▶ WHAT IS EXPECTED
Leave out the pictures and repeat the data exactly.

▶ RECORDS FOR THE TASK
»»

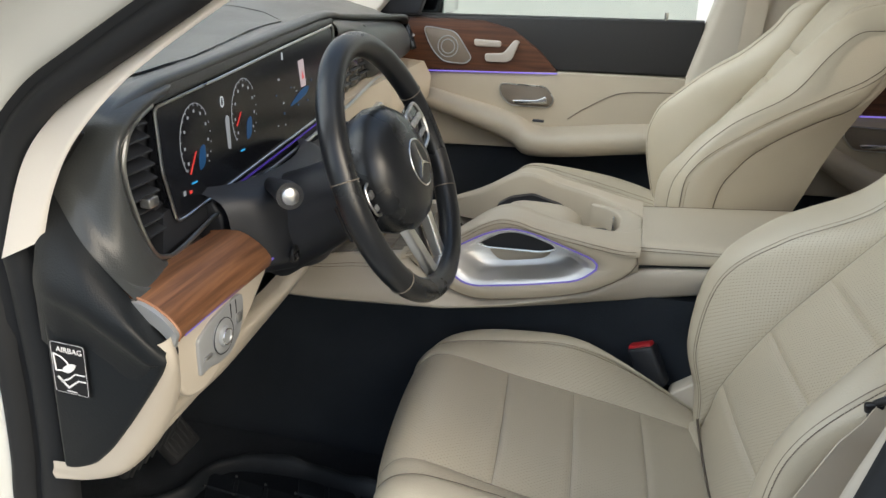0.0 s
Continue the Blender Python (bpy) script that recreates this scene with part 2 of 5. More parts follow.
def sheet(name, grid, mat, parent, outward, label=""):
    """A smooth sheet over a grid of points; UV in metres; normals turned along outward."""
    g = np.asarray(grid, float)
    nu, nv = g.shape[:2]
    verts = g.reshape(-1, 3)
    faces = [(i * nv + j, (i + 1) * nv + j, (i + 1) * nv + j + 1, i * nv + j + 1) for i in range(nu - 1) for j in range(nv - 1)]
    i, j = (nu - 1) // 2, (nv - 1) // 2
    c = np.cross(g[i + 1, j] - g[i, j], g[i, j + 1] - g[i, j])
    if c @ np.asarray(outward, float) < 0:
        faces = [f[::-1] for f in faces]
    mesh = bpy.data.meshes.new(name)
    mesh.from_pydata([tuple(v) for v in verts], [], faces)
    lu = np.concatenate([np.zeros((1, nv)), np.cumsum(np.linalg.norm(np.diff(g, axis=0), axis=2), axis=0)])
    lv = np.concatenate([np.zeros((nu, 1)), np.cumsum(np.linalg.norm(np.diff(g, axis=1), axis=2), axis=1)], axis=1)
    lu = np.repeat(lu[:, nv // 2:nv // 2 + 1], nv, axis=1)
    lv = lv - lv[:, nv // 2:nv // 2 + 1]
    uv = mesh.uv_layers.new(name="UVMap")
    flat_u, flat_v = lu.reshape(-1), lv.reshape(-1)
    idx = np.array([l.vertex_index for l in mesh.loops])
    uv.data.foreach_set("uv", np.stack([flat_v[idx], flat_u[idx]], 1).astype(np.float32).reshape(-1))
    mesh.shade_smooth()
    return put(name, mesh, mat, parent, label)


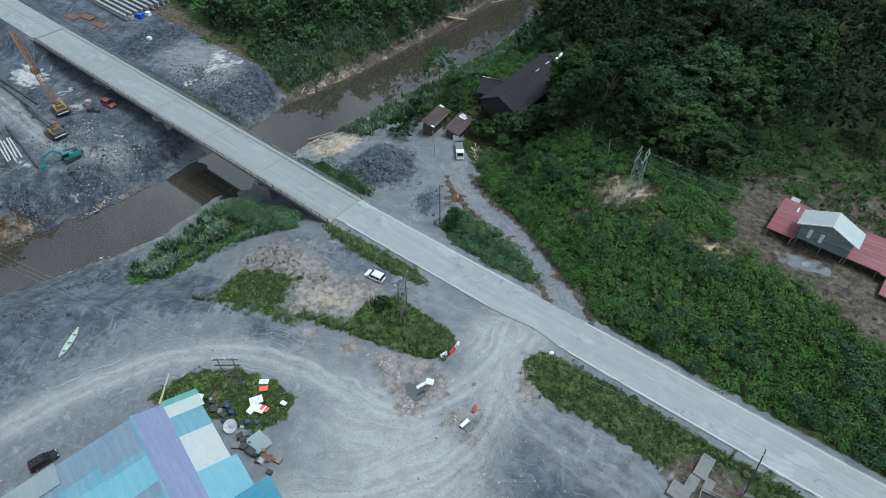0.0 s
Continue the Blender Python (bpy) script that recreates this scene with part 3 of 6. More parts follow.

««

▶ FINAL RESULT
0.0 s
Continue the Blender Python (bpy) script that recreates this scene with part 2 of 5. More parts follow.
def sheet(name, grid, mat, parent, outward, label=""):
    """A smooth sheet over a grid of points; UV in metres; normals turned along outward."""
    g = np.asarray(grid, float)
    nu, nv = g.shape[:2]
    verts = g.reshape(-1, 3)
    faces = [(i * nv + j, (i + 1) * nv + j, (i + 1) * nv + j + 1, i * nv + j + 1) for i in range(nu - 1) for j in range(nv - 1)]
    i, j = (nu - 1) // 2, (nv - 1) // 2
    c = np.cross(g[i + 1, j] - g[i, j], g[i, j + 1] - g[i, j])
    if c @ np.asarray(outward, float) < 0:
        faces = [f[::-1] for f in faces]
    mesh = bpy.data.meshes.new(name)
    mesh.from_pydata([tuple(v) for v in verts], [], faces)
    lu = np.concatenate([np.zeros((1, nv)), np.cumsum(np.linalg.norm(np.diff(g, axis=0), axis=2), axis=0)])
    lv = np.concatenate([np.zeros((nu, 1)), np.cumsum(np.linalg.norm(np.diff(g, axis=1), axis=2), axis=1)], axis=1)
    lu = np.repeat(lu[:, nv // 2:nv // 2 + 1], nv, axis=1)
    lv = lv - lv[:, nv // 2:nv // 2 + 1]
    uv = mesh.uv_layers.new(name="UVMap")
    flat_u, flat_v = lu.reshape(-1), lv.reshape(-1)
    idx = np.array([l.vertex_index for l in mesh.loops])
    uv.data.foreach_set("uv", np.stack([flat_v[idx], flat_u[idx]], 1).astype(np.float32).reshape(-1))
    mesh.shade_smooth()
    return put(name, mesh, mat, parent, label)


0.0 s
Continue the Blender Python (bpy) script that recreates this scene with part 3 of 6. More parts follow.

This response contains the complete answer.